EXERCISE OBJECTIVE: Quote the listing below in its entirety, omitting every image.

--

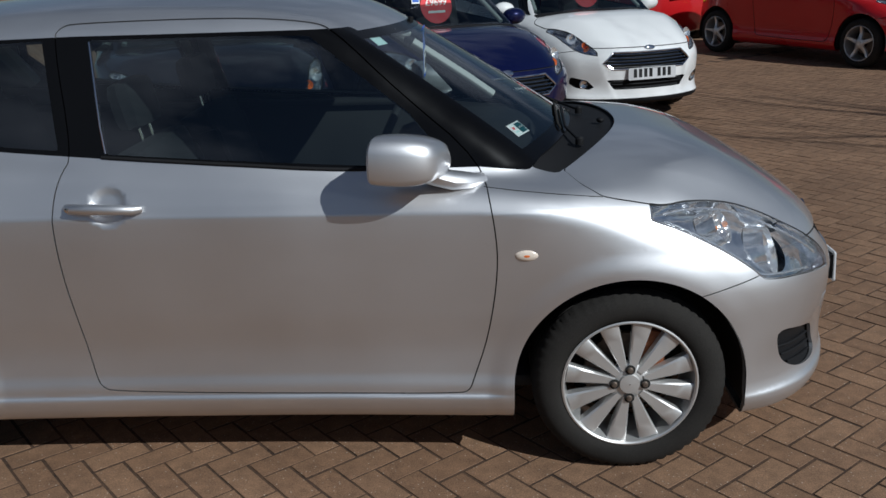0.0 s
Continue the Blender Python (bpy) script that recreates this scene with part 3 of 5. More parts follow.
# ---------- the silver hatchback ----------
def make_silver_hatchback():
    car = thing("hatchback_car", "silver three-door hatchback parked on brown brick paving", "car")
    sh = Shell(*skin(body_field, BODY_LO, BODY_HI, 0.0155))
    for off in (-0.010, -0.0045, 0.0, 0.0045, 0.010):
        sh.crease(lambda x, y, z: np.where((x > 0.3) & (z < 0.68), fascia_edge(z) - np.abs(y) + off, 1.0), body_field)
    for off in (-0.009, 0.0, 0.009):
        sh.crease(lambda x, y, z: np.where((x > 0.02) & (z > 0.66), bonnet_bulge(x) - np.abs(y) + off, 1.0), body_field)
    for h in (0.240, 0.252, 0.268):
        sh.crease(lambda x, y, z: np.where(x > 0.3, z - h, 1.0), body_field)
    for h in (0.2705, 0.2815):
        sh.crease(lambda x, y, z: np.where((x < -0.36) & (x > -2.1), z - h, 1.0), body_field)
    sh.region("arch_front", arch(0.0))
    sh.region("arch_rear", arch(-WHEELBASE))
    sh.region("rear_bumper", REGIONS["rear_bumper"], 0.0018)
    sh.region("bumper", REGIONS["bumper"], 0.0018)
    sh.region("bonnet", REGIONS["bonnet"], 0.0020)
    sh.region("door", on_side(DOOR, 0.45), 0.0020)
    sh.region("scuttle", REGIONS["scuttle"])
    sh.region("band", on_side(BAND, 0.47))
    sh.region("screen_band", REGIONS["screen_band"])
    sh.region("windscreen", REGIONS["windscreen"])
    sh.region("door_glass", on_side(DOOR_GLASS))
    sh.region("rear_glass", on_side(REAR_GLASS))
    sh.region("rear_window", REGIONS["rear_window"])
    sh.region("tail_lamp", on_side(TAIL_LAMP, 0.3))
    sh.region("lamp", REGIONS["lamp"], 0.0028)
    sh.region("bowl", bowl_hole)
    sh.region("grille", on_front(GRILLE))
    sh.region("low_grille", on_front(LOW_GRILLE))
    sh.region("fog", on_front(FOG, 0.3, True))
    sh.marks["left"] = sh.p[sh.t].mean(1)[:, 1] > 0
    sh.marks["fender"] = sh.cut(-0.475 - sh.p[:, 0])
    reg = finished(sh, ["rear_bumper", "bumper", "bonnet", "door", "scuttle", "band", "screen_band", "windscreen", "door_glass", "rear_glass", "rear_window", "tail_lamp", "lamp", "grille", "low_grille", "fog", "arch_front", "arch_rear"])
    sh.marks["left"] = sh.p[sh.t].mean(1)[:, 1] > 0
    seam = sh.marks["seam"] & ~(reg["arch_front"] | reg["arch_rear"] | reg["grille"] | reg["low_grille"] | reg["fog"] | reg["windscreen"] | reg["door_glass"] | reg["rear_glass"])
    seam &= ~(reg["lamp"] & (REGIONS["lamp"](*sh.p[sh.t].mean(1).T) < -0.0045))
    left, right = sh.marks["left"], ~sh.marks["left"]

    def panel(name, keep, mat, label="", lip=0.012, depth=0.0, parent=car, smooth=True, sink=None, unwalled=None):
        if not keep.any():
            return None
        p, n, t, ff = sh.part(keep, depth, lip, None, sink, unwalled)
        return child(name, mesh_from(name, p, t, mat, smooth, n, ff), parent, label)

    front = sh.marks["fender"] & (sh.p[sh.t].mean(1)[:, 2] < 1.05)
    panel("body_shell", reg["rest"] & ~seam & ~front, SILVER, "silver roof, sills and rear quarters")
    for sd, word in ((left, "left"), (right, "right")):
        panel("front_wing", reg["rest"] & ~seam & front & sd, SILVER)
        d = panel("door", reg["door"] & ~seam & sd, SILVER)
        panel("pillar_trim", reg["band"] & ~seam & sd, BLACK_GLOSS, "gloss black window surround", 0.02)
        panel("door_window", reg["door_glass"] & sd, WINDOW_GLASS, "tinted side glass", 0.0, 0.0)
        panel("quarter_window", reg["rear_glass"] & sd, WINDOW_GLASS, "tinted side glass", 0.0, 0.0)
        panel("tail_lamp", reg["tail_lamp"] & sd, RED_LAMP, "red tail lamp")
        lamp = panel("headlamp", reg["lamp"] & ~seam & sd & ~sh.marks["bowl"], LAMP_GREY, "clear headlamp with chrome reflectors", 0.0, 0.058, sink=(0.62, 0.40 if word == "left" else -0.40, 0.68), unwalled=lambda p: bowl_hole(*p.T) < 0.003)
        lens = panel("lens", reg["lamp"] & ~seam & sd, LENS_GLASS, "clear lens", 0.0, 0.001, lamp)
        lens.visible_shadow = False
        s = 1 if word == "left" else -1
        fit_headlamp(lamp, s)
        fog = panel("bumper_vent", reg["fog"] & sd, BLACK_TRIM, "black ribbed blanking panel", 0.0115, 0.017)
        vent_slats(fog, s)
    panel("front_bumper", reg["bumper"] & ~seam, SILVER)
    panel("rear_bumper", reg["rear_bumper"] & ~seam, SILVER)
    panel("bonnet", reg["bonnet"] & ~seam, SILVER, "silver bonnet")
    panel("scuttle", reg["scuttle"], BLACK_TRIM, "black plastic scuttle under the windscreen", 0.003, 0.0121)
    panel("screen_frame", reg["screen_band"], BLACK_GLOSS, "black band round the windscreen", 0.004)
    ws = panel("windscreen", reg["windscreen"], SCREEN_GLASS, "clear windscreen", 0.0)
    panel("rear_window", reg["rear_window"], DARK_GLASS, "dark rear window", 0.0)
    # floors of the panel gaps, coloured black for the shade in them
    tail = sh.p[sh.t].mean(1)[:, 0] < -2.3
    for sd in (left & tail, left & ~tail, right & tail, right & ~tail):
        if (seam & sd).any():
            p, n, t, ff = sh.part(seam & sd, 0.010, 0.0095)
            child("seam_seal", mesh_from("seam_seal", p, t, SEAM, True, n, ff), car, "dark gaps between the panels")
    gr = panel("grille", reg["grille"], BLACK_TRIM, "black honeycomb grille", 0.0115, 0.035)
    honeycomb(gr)
    lg = panel("lower_grille", reg["low_grille"], BLACK_TRIM, "black slatted lower grille", 0.0115, 0.045)
    low_slats(lg)
    # arches and wheels
    for x0, nm in ((0.0, "front"), (-WHEELBASE, "rear")):
        for s in (1, -1):
            bm = bmesh.new()
            rings = []
            for y in (0.815, 0.80, 0.62, 0.46):
                r = ARCH_R + (0.002 if y < 0.81 else -0.003)
                arc = [(r, -0.085)] + [(r * math.cos(radians(a)), r * math.sin(radians(a))) for a in range(0, 181, 6)] + [(-r, -0.120 if x0 == 0 else -0.085)]
                rings.append([bm.verts.new((x0 + u, s * y, WHEEL_Z + w)) for u, w in arc])
            for a, b in zip(rings, rings[1:]):
                for i in range(len(a) - 1):
                    bm.faces.new((a[i], a[i + 1], b[i + 1], b[i]))
            bm.faces.new(rings[-1])
            part("arch_liner", bm, LINER, car, "dark wheel arch liner")
            m = Matrix.Translation((x0, s * 0.722, 0.3025))
            if s > 0:
                m = m @ Matrix.Rotation(math.pi, 4, "Z")
            make_wheel(car, m @ Matrix.Rotation(radians(20 * s + 12 * x0), 4, "Y"), 0.3045, 0.182, 0.2045, 12, "front_wheel" if x0 == 0 else "rear_wheel")
    return car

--

COMPLETE RESPONSE:
0.0 s
Continue the Blender Python (bpy) script that recreates this scene with part 3 of 5. More parts follow.
# ---------- the silver hatchback ----------
def make_silver_hatchback():
    car = thing("hatchback_car", "silver three-door hatchback parked on brown brick paving", "car")
    sh = Shell(*skin(body_field, BODY_LO, BODY_HI, 0.0155))
    for off in (-0.010, -0.0045, 0.0, 0.0045, 0.010):
        sh.crease(lambda x, y, z: np.where((x > 0.3) & (z < 0.68), fascia_edge(z) - np.abs(y) + off, 1.0), body_field)
    for off in (-0.009, 0.0, 0.009):
        sh.crease(lambda x, y, z: np.where((x > 0.02) & (z > 0.66), bonnet_bulge(x) - np.abs(y) + off, 1.0), body_field)
    for h in (0.240, 0.252, 0.268):
        sh.crease(lambda x, y, z: np.where(x > 0.3, z - h, 1.0), body_field)
    for h in (0.2705, 0.2815):
        sh.crease(lambda x, y, z: np.where((x < -0.36) & (x > -2.1), z - h, 1.0), body_field)
    sh.region("arch_front", arch(0.0))
    sh.region("arch_rear", arch(-WHEELBASE))
    sh.region("rear_bumper", REGIONS["rear_bumper"], 0.0018)
    sh.region("bumper", REGIONS["bumper"], 0.0018)
    sh.region("bonnet", REGIONS["bonnet"], 0.0020)
    sh.region("door", on_side(DOOR, 0.45), 0.0020)
    sh.region("scuttle", REGIONS["scuttle"])
    sh.region("band", on_side(BAND, 0.47))
    sh.region("screen_band", REGIONS["screen_band"])
    sh.region("windscreen", REGIONS["windscreen"])
    sh.region("door_glass", on_side(DOOR_GLASS))
    sh.region("rear_glass", on_side(REAR_GLASS))
    sh.region("rear_window", REGIONS["rear_window"])
    sh.region("tail_lamp", on_side(TAIL_LAMP, 0.3))
    sh.region("lamp", REGIONS["lamp"], 0.0028)
    sh.region("bowl", bowl_hole)
    sh.region("grille", on_front(GRILLE))
    sh.region("low_grille", on_front(LOW_GRILLE))
    sh.region("fog", on_front(FOG, 0.3, True))
    sh.marks["left"] = sh.p[sh.t].mean(1)[:, 1] > 0
    sh.marks["fender"] = sh.cut(-0.475 - sh.p[:, 0])
    reg = finished(sh, ["rear_bumper", "bumper", "bonnet", "door", "scuttle", "band", "screen_band", "windscreen", "door_glass", "rear_glass", "rear_window", "tail_lamp", "lamp", "grille", "low_grille", "fog", "arch_front", "arch_rear"])
    sh.marks["left"] = sh.p[sh.t].mean(1)[:, 1] > 0
    seam = sh.marks["seam"] & ~(reg["arch_front"] | reg["arch_rear"] | reg["grille"] | reg["low_grille"] | reg["fog"] | reg["windscreen"] | reg["door_glass"] | reg["rear_glass"])
    seam &= ~(reg["lamp"] & (REGIONS["lamp"](*sh.p[sh.t].mean(1).T) < -0.0045))
    left, right = sh.marks["left"], ~sh.marks["left"]

    def panel(name, keep, mat, label="", lip=0.012, depth=0.0, parent=car, smooth=True, sink=None, unwalled=None):
        if not keep.any():
            return None
        p, n, t, ff = sh.part(keep, depth, lip, None, sink, unwalled)
        return child(name, mesh_from(name, p, t, mat, smooth, n, ff), parent, label)

    front = sh.marks["fender"] & (sh.p[sh.t].mean(1)[:, 2] < 1.05)
    panel("body_shell", reg["rest"] & ~seam & ~front, SILVER, "silver roof, sills and rear quarters")
    for sd, word in ((left, "left"), (right, "right")):
        panel("front_wing", reg["rest"] & ~seam & front & sd, SILVER)
        d = panel("door", reg["door"] & ~seam & sd, SILVER)
        panel("pillar_trim", reg["band"] & ~seam & sd, BLACK_GLOSS, "gloss black window surround", 0.02)
        panel("door_window", reg["door_glass"] & sd, WINDOW_GLASS, "tinted side glass", 0.0, 0.0)
        panel("quarter_window", reg["rear_glass"] & sd, WINDOW_GLASS, "tinted side glass", 0.0, 0.0)
        panel("tail_lamp", reg["tail_lamp"] & sd, RED_LAMP, "red tail lamp")
        lamp = panel("headlamp", reg["lamp"] & ~seam & sd & ~sh.marks["bowl"], LAMP_GREY, "clear headlamp with chrome reflectors", 0.0, 0.058, sink=(0.62, 0.40 if word == "left" else -0.40, 0.68), unwalled=lambda p: bowl_hole(*p.T) < 0.003)
        lens = panel("lens", reg["lamp"] & ~seam & sd, LENS_GLASS, "clear lens", 0.0, 0.001, lamp)
        lens.visible_shadow = False
        s = 1 if word == "left" else -1
        fit_headlamp(lamp, s)
        fog = panel("bumper_vent", reg["fog"] & sd, BLACK_TRIM, "black ribbed blanking panel", 0.0115, 0.017)
        vent_slats(fog, s)
    panel("front_bumper", reg["bumper"] & ~seam, SILVER)
    panel("rear_bumper", reg["rear_bumper"] & ~seam, SILVER)
    panel("bonnet", reg["bonnet"] & ~seam, SILVER, "silver bonnet")
    panel("scuttle", reg["scuttle"], BLACK_TRIM, "black plastic scuttle under the windscreen", 0.003, 0.0121)
    panel("screen_frame", reg["screen_band"], BLACK_GLOSS, "black band round the windscreen", 0.004)
    ws = panel("windscreen", reg["windscreen"], SCREEN_GLASS, "clear windscreen", 0.0)
    panel("rear_window", reg["rear_window"], DARK_GLASS, "dark rear window", 0.0)
    # floors of the panel gaps, coloured black for the shade in them
    tail = sh.p[sh.t].mean(1)[:, 0] < -2.3
    for sd in (left & tail, left & ~tail, right & tail, right & ~tail):
        if (seam & sd).any():
            p, n, t, ff = sh.part(seam & sd, 0.010, 0.0095)
            child("seam_seal", mesh_from("seam_seal", p, t, SEAM, True, n, ff), car, "dark gaps between the panels")
    gr = panel("grille", reg["grille"], BLACK_TRIM, "black honeycomb grille", 0.0115, 0.035)
    honeycomb(gr)
    lg = panel("lower_grille", reg["low_grille"], BLACK_TRIM, "black slatted lower grille", 0.0115, 0.045)
    low_slats(lg)
    # arches and wheels
    for x0, nm in ((0.0, "front"), (-WHEELBASE, "rear")):
        for s in (1, -1):
            bm = bmesh.new()
            rings = []
            for y in (0.815, 0.80, 0.62, 0.46):
                r = ARCH_R + (0.002 if y < 0.81 else -0.003)
                arc = [(r, -0.085)] + [(r * math.cos(radians(a)), r * math.sin(radians(a))) for a in range(0, 181, 6)] + [(-r, -0.120 if x0 == 0 else -0.085)]
                rings.append([bm.verts.new((x0 + u, s * y, WHEEL_Z + w)) for u, w in arc])
            for a, b in zip(rings, rings[1:]):
                for i in range(len(a) - 1):
                    bm.faces.new((a[i], a[i + 1], b[i + 1], b[i]))
            bm.faces.new(rings[-1])
            part("arch_liner", bm, LINER, car, "dark wheel arch liner")
            m = Matrix.Translation((x0, s * 0.722, 0.3025))
            if s > 0:
                m = m @ Matrix.Rotation(math.pi, 4, "Z")
            make_wheel(car, m @ Matrix.Rotation(radians(20 * s + 12 * x0), 4, "Y"), 0.3045, 0.182, 0.2045, 12, "front_wheel" if x0 == 0 else "rear_wheel")
    return car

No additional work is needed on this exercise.